Shortly after the news of the death of Supreme Court Justice Ruth Bader Ginsburg, lawmakers on both sides of the aisle praised the trailblazing jurist who died Friday at the age of 87.
Her death could inflame partisan polarization even more as both parties campaign for the presidency — and for the power to appoint justices to the country’s highest court.
“The American people should have a voice in the selection of their next Supreme Court Justice,” Senator Chuck Schumer of New York said on Twitter. “Therefore, this vacancy should not be filled until we have a new president.”
He was echoing, verbatim, language used by Sen. Mitch McConnell of Kentucky to justify a refusal to confirm President Obama’s nomination to the Supreme Court following the death of Justice Antonin Scalia in 2016.

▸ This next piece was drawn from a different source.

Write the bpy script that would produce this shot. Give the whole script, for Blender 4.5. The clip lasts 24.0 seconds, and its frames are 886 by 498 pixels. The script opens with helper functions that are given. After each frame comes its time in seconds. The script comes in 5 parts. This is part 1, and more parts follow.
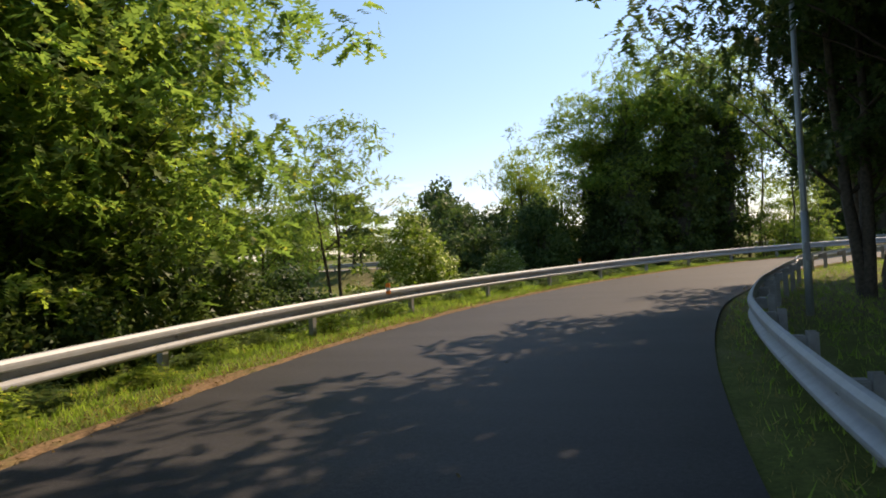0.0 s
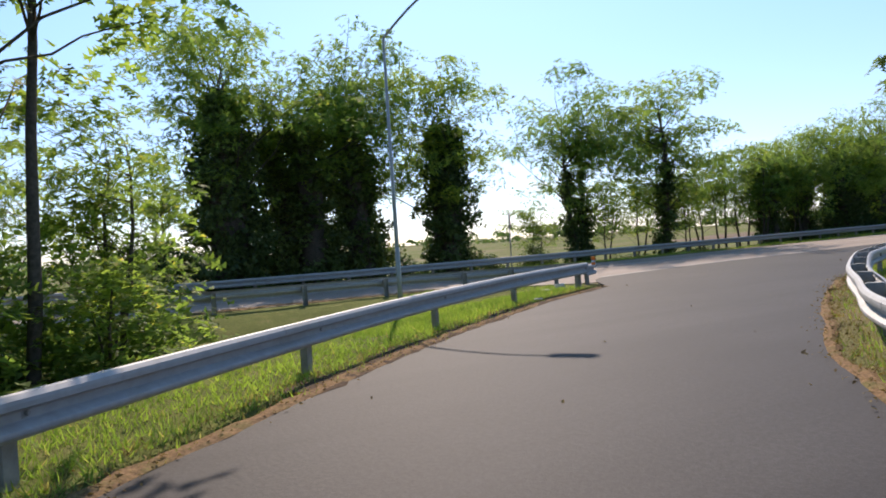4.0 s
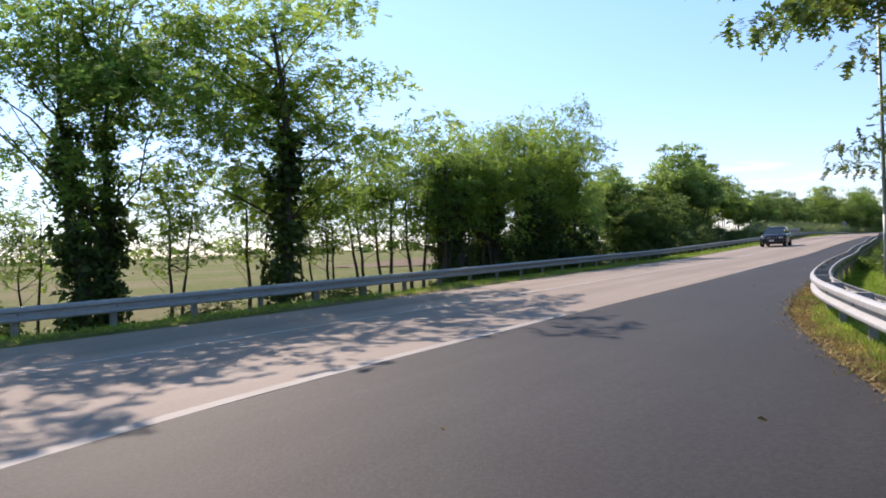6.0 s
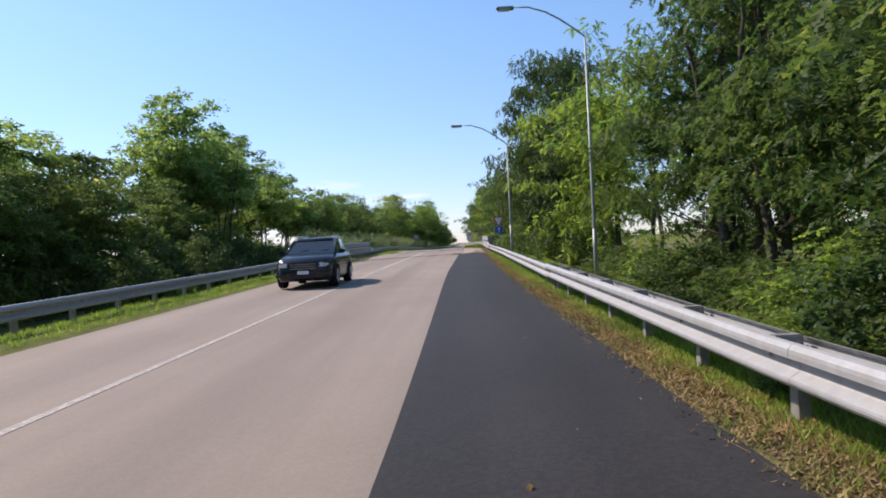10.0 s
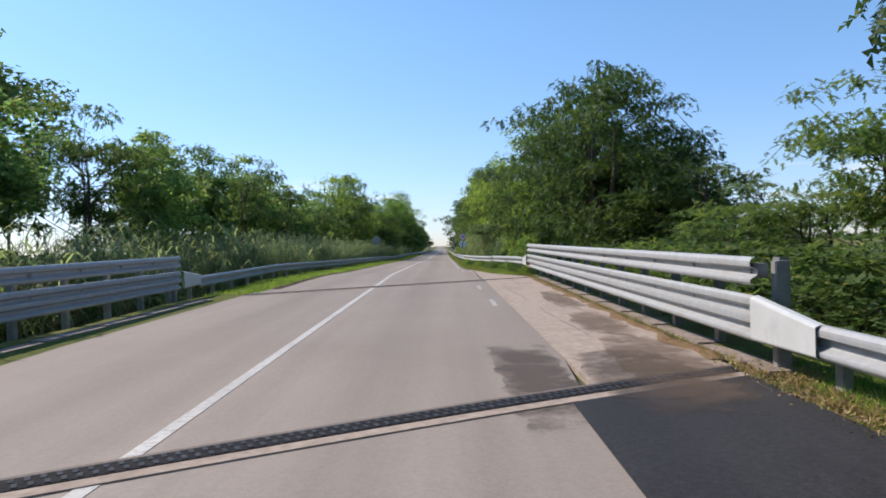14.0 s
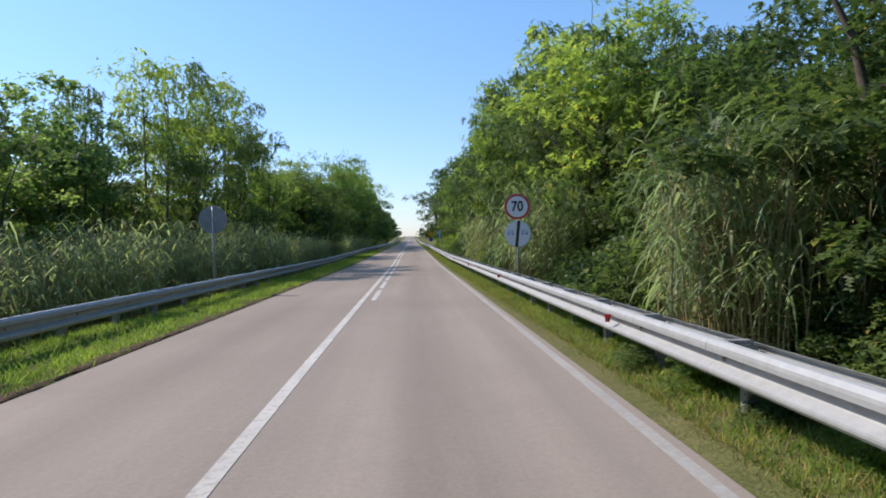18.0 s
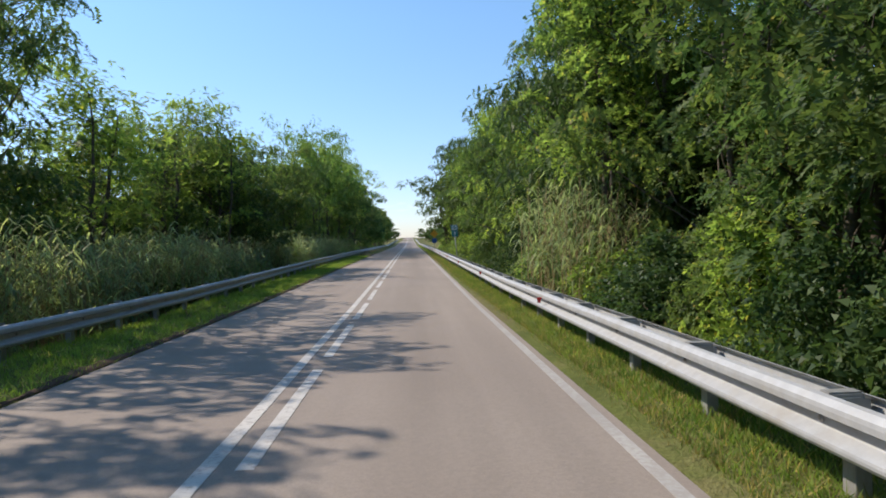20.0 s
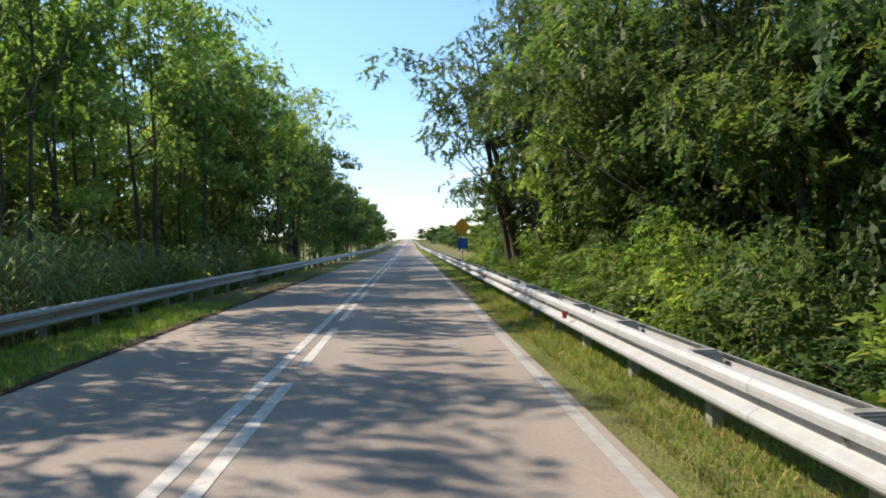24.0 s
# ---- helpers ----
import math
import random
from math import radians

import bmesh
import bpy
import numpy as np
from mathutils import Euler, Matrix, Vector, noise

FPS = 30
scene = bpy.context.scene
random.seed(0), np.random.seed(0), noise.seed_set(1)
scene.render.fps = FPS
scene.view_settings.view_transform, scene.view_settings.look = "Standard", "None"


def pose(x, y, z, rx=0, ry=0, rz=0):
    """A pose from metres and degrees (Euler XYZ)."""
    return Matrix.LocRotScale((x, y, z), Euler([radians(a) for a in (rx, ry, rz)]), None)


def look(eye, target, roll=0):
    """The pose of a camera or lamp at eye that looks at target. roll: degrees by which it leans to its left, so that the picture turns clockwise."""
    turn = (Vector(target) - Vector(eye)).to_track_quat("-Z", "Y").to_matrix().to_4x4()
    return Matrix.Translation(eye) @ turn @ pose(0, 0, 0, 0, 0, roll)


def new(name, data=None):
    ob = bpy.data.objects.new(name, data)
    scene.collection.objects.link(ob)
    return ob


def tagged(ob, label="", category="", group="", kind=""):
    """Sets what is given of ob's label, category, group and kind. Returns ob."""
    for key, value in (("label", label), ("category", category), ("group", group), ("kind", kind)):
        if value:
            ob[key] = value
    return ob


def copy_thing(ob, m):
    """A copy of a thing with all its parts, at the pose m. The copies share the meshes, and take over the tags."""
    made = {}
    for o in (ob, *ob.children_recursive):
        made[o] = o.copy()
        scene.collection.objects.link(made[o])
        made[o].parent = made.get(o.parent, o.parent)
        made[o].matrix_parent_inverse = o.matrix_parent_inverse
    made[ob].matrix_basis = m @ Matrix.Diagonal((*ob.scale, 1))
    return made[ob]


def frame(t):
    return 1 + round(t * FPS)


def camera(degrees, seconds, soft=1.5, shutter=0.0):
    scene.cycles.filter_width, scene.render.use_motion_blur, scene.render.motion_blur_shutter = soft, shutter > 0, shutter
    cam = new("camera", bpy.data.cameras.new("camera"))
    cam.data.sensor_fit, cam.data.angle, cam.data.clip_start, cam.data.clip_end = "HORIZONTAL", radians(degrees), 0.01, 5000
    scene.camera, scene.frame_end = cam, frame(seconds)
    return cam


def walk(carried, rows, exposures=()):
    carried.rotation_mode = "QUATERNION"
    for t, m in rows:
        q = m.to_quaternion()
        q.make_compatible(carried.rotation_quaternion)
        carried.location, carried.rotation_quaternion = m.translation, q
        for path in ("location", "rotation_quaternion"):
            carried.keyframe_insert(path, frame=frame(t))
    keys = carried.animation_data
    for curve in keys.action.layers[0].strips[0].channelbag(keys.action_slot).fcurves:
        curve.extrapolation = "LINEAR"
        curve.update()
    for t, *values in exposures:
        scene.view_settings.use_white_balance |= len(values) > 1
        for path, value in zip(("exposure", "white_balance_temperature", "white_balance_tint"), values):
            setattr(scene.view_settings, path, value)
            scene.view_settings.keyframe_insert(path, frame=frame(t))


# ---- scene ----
cam = camera(65.53, 24.0, 1.8)
ROWS = [
    (0.0, 60.387, -112.045, 2.113, 90.10, 3.44, 105.63),
    (0.5, 55.128, -112.433, 2.099, 90.09, 3.44, 102.00),
    (1.0, 49.885, -112.685, 2.116, 90.03, 3.53, 96.75),
    (1.5, 44.879, -112.402, 2.137, 89.96, 3.64, 91.22),
    (2.0, 39.747, -111.390, 2.098, 89.73, 3.79, 84.91),
    (2.5, 34.795, -110.031, 2.114, 89.59, 3.93, 78.54),
    (4.5, 18.327, -97.304, 2.116, 89.53, 3.61, 54.60),
    (5.0, 14.944, -93.101, 2.132, 89.53, 3.34, 48.11),
    (5.5, 11.982, -88.942, 2.115, 89.63, 2.76, 41.89),
    (6.0, 9.599, -84.529, 2.140, 89.86, 2.15, 35.51),
    (6.5, 7.853, -80.038, 2.169, 89.85, 2.57, 29.65),
    (7.0, 6.622, -75.376, 2.230, 89.64, 3.14, 23.83),
    (7.5, 5.987, -70.352, 2.230, 89.93, 3.44, 18.97),
    (8.0, 5.471, -65.362, 2.301, 89.98, 3.70, 14.21),
    (8.5, 4.824, -60.353, 2.274, 89.84, 3.34, 6.76),
    (9.0, 4.551, -55.420, 2.297, 89.75, 3.06, 3.97),
    (9.5, 4.381, -50.461, 2.312, 89.61, 3.22, 2.79),
    (11.5, 3.417, -29.233, 2.561, 89.86, 1.63, 0.68),
    (12.0, 3.221, -23.610, 2.654, 89.81, 1.43, 0.47),
    (12.5, 2.994, -17.934, 2.761, 89.73, 1.31, 0.28),
    (13.0, 2.702, -12.173, 2.854, 89.64, 1.32, 0.05),
    (13.5, 2.492, -6.453, 2.927, 89.64, 1.49, 0.10),
    (14.0, 2.277, -0.546, 2.998, 89.79, 1.53, 0.06),
    (14.5, 2.102, 5.456, 3.060, 89.94, 1.66, -0.17),
    (15.0, 1.875, 11.626, 3.142, 89.95, 1.83, -0.53),
    (15.5, 1.684, 17.842, 3.227, 89.74, 1.83, -0.90),
    (16.0, 1.471, 24.159, 3.271, 89.30, 1.70, -1.53),
    (16.5, 1.367, 30.582, 3.345, 89.05, 1.58, -1.70),
    (17.0, 1.333, 37.107, 3.270, 88.75, 1.46, -2.20),
    (17.5, 1.293, 43.726, 3.253, 88.82, 1.33, -2.49),
    (18.0, 1.302, 50.422, 3.170, 88.89, 1.29, -2.62),
    (18.5, 1.384, 57.179, 3.183, 88.76, 1.36, -2.72),
    (19.0, 1.357, 64.037, 3.117, 88.46, 1.53, -2.63),
    (19.5, 1.414, 70.904, 3.059, 88.88, 1.65, -2.71),
    (21.5, 1.565, 98.540, 2.772, 89.16, 1.17, -2.77),
    (22.0, 1.570, 105.304, 2.741, 89.47, 0.75, -2.83),
    (22.5, 1.575, 111.936, 2.775, 89.27, 0.59, -3.05),
    (23.0, 1.560, 118.584, 2.800, 89.12, 0.79, -3.00),
    (23.5, 1.600, 125.202, 2.798, 89.15, 1.09, -2.98),
    (24.0, 1.655, 131.821, 2.796, 89.17, 1.40, -2.79),
]
walk(cam, [(t, pose(x, y, z, a, b, c)) for t, x, y, z, a, b, c in ROWS], exposures=[(0.0, 0.22, 8800, 17), (1.0, 0.4, 7700, 12), (2.5, 0.34, 7350, 14), (5.0, 0.14, 7250, 19), (6.0, 0.38, 7150, 19), (7.0, 0.34, 7150, 19), (8.0, 0.16, 7050, 20), (9.0, 0.1, 7000, 19), (13.0, 0.05, 7100, 16), (14.0, 0.04, 6650, 12), (15.0, -0.22, 6600, 12), (16.0, -0.08, 6550, 13), (17.0, 0.03, 6550, 13), (19.0, 0.1, 6700, 12), (22.0, 0.3, 7150, 11), (23.0, 0.48, 7250, 11), (24.0, 0.56, 7300, 10)])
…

In an interview earlier this month, Senator Susan Collins of Maine, the Republican lawmaker who cast a crucial vote confirming Justice Brett M. Kavanaugh, indicated she would be uneasy about seating another justice in October. “I think that’s too close, I really do,” said Ms. Collins.
Senator Lisa Murkowski, a Republican from Alaska who voted against Mr. Kavanaugh’s confirmation, told reporters earlier Friday — before the news of Justice Ginsburg’s death was announced — that she would not vote to fill a Supreme Court vacancy before the election. “Fair is fair,” she said.
It takes a majority in the Senate, 51 votes, to confirm a nominee to the Supreme Court.